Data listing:
╭──
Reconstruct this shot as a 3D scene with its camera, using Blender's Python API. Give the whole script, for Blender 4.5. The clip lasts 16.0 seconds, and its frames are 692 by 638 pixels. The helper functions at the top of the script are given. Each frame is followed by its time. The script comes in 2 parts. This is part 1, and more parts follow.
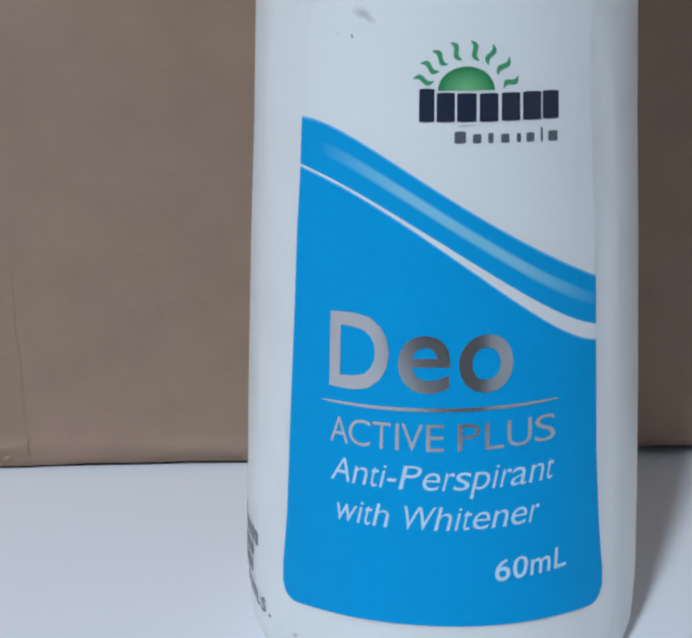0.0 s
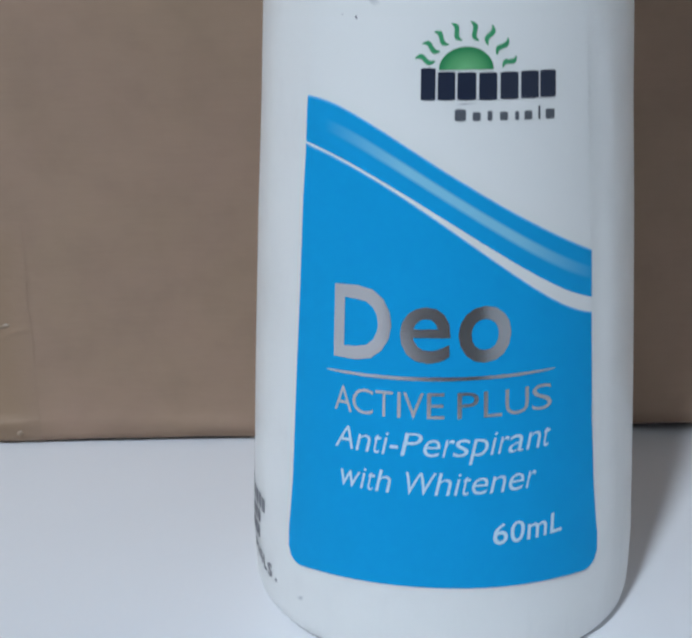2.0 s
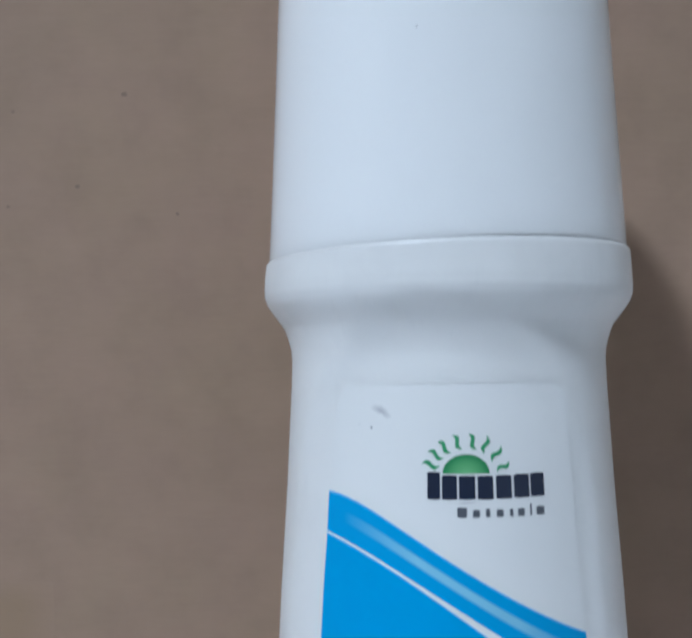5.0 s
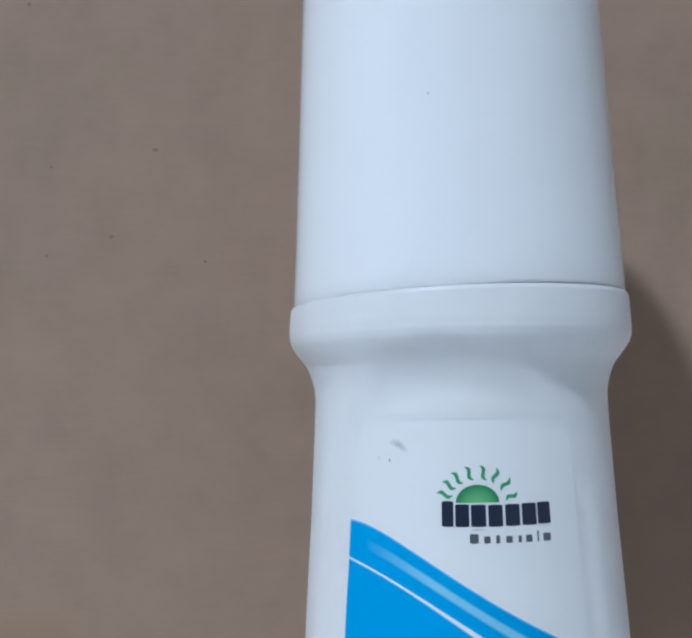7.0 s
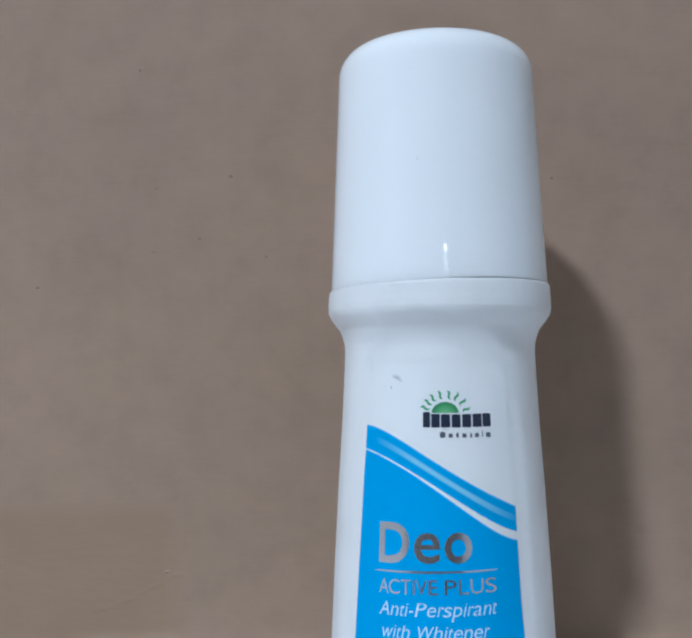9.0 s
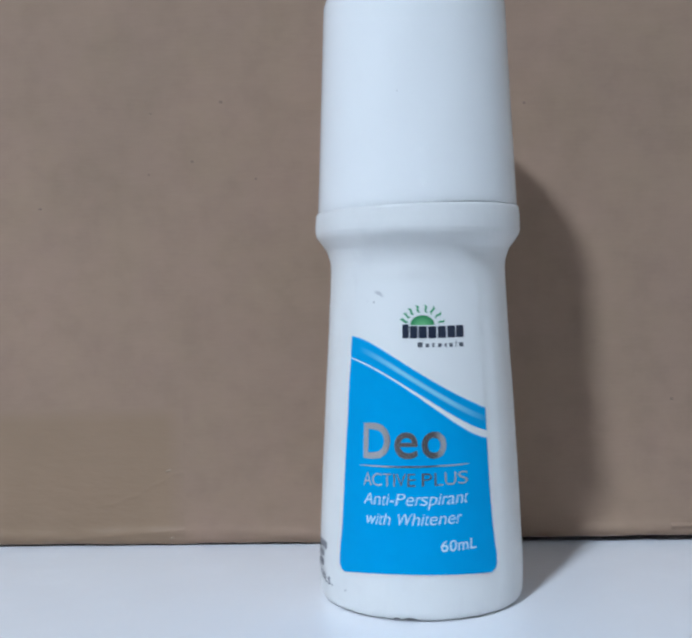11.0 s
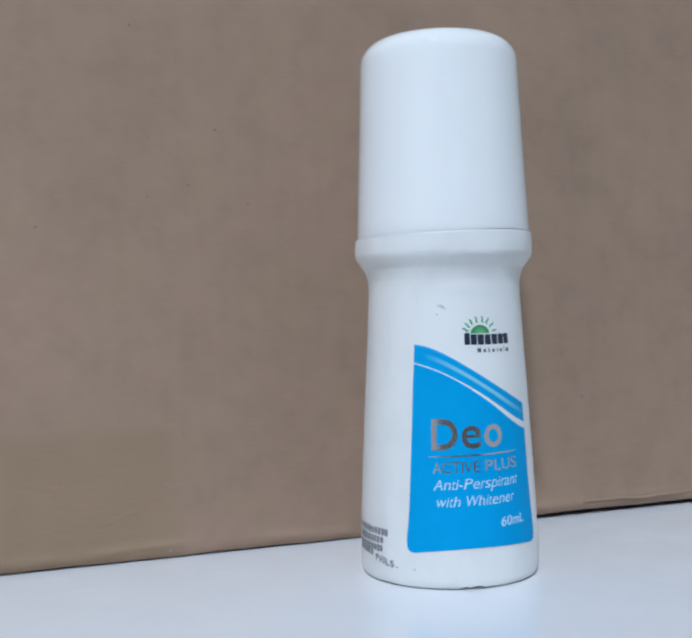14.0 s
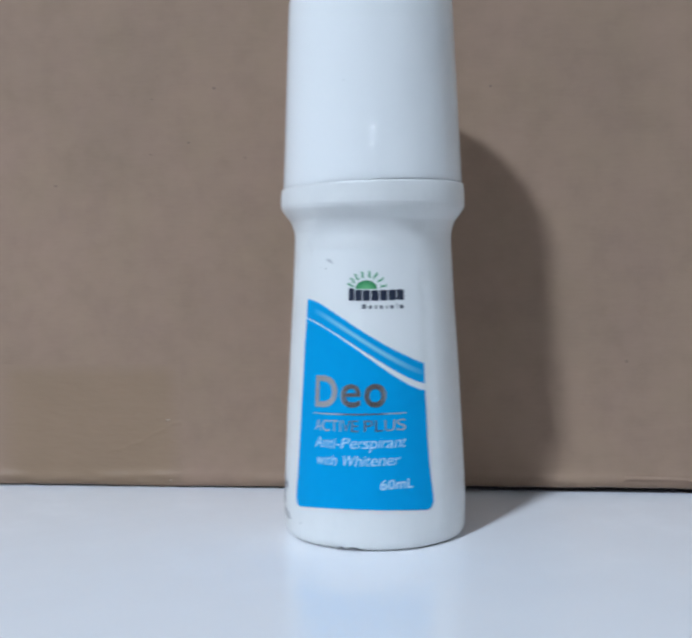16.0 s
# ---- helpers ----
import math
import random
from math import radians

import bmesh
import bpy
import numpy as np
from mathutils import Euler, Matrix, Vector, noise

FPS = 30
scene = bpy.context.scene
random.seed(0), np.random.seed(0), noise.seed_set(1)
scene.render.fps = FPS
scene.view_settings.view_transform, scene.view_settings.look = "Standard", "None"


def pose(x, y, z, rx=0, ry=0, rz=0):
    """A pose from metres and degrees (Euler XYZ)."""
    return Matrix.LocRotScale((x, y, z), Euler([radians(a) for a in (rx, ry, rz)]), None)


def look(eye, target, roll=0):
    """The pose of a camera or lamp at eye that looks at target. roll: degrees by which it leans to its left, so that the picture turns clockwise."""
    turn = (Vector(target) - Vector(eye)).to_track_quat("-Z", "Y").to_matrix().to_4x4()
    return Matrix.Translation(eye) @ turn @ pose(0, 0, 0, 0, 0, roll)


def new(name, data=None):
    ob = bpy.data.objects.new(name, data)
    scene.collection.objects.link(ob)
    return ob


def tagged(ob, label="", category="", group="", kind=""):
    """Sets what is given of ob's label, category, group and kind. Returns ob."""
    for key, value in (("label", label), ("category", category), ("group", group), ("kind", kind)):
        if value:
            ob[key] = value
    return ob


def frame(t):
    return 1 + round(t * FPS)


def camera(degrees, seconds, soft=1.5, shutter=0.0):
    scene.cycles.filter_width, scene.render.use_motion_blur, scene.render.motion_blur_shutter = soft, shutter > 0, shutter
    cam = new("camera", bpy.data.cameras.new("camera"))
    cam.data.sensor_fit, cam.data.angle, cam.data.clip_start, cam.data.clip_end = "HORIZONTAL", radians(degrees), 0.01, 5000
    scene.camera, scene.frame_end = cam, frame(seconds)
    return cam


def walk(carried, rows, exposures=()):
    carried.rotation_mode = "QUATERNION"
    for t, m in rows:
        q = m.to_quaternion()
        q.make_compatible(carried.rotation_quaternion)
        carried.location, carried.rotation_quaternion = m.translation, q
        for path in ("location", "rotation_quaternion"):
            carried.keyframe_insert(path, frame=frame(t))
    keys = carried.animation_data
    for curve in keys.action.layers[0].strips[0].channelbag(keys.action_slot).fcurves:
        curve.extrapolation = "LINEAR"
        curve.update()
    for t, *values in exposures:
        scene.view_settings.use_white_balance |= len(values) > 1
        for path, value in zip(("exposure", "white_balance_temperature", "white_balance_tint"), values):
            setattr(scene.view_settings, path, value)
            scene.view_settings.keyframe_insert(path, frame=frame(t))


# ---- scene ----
╰──
╭──
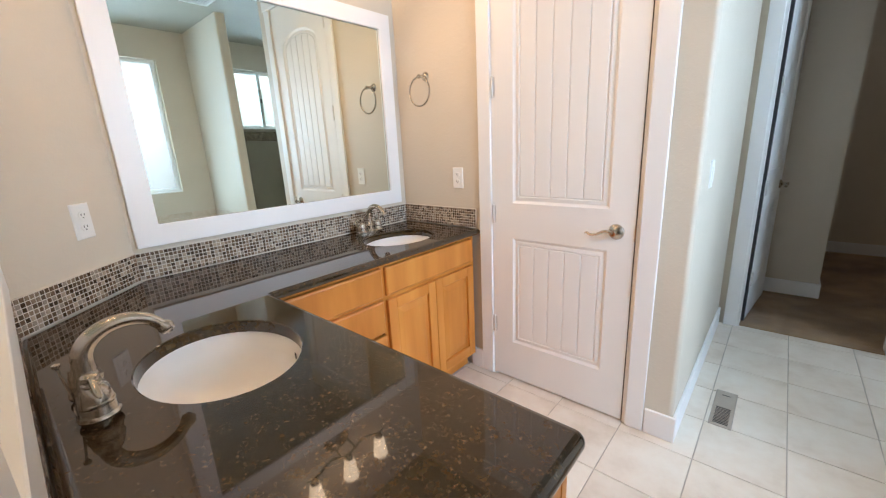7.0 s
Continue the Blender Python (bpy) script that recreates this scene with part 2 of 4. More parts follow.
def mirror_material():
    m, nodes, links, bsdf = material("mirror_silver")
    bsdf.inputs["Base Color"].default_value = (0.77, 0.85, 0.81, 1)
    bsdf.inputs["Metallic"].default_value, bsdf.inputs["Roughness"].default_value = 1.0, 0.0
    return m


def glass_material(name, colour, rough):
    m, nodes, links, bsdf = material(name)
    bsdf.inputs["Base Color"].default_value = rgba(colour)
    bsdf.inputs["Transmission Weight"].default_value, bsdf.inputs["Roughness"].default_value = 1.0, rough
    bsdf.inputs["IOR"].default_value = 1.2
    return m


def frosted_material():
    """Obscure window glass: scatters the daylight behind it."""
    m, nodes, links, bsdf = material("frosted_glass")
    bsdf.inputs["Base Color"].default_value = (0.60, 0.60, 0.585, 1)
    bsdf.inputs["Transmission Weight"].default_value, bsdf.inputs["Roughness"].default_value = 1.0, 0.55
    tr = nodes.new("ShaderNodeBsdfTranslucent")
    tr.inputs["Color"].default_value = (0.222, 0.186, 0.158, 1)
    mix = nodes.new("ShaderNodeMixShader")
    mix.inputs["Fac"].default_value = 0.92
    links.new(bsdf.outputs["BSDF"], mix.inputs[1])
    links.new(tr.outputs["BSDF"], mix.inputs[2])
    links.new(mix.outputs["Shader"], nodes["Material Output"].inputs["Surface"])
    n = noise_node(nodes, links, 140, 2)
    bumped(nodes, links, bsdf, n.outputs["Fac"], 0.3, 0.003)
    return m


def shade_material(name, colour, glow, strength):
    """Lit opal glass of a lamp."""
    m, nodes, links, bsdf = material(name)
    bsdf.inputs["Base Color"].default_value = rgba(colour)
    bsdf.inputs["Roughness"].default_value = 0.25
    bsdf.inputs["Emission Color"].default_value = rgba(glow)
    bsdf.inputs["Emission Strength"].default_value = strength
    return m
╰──
Using the records given above, list every line that includes the word "label".

▶ Written answer
def tagged(ob, label="", category="", group="", kind=""):
    """Sets what is given of ob's label, category, group and kind. Returns ob."""
    for key, value in (("label", label), ("category", category), ("group", group), ("kind", kind)):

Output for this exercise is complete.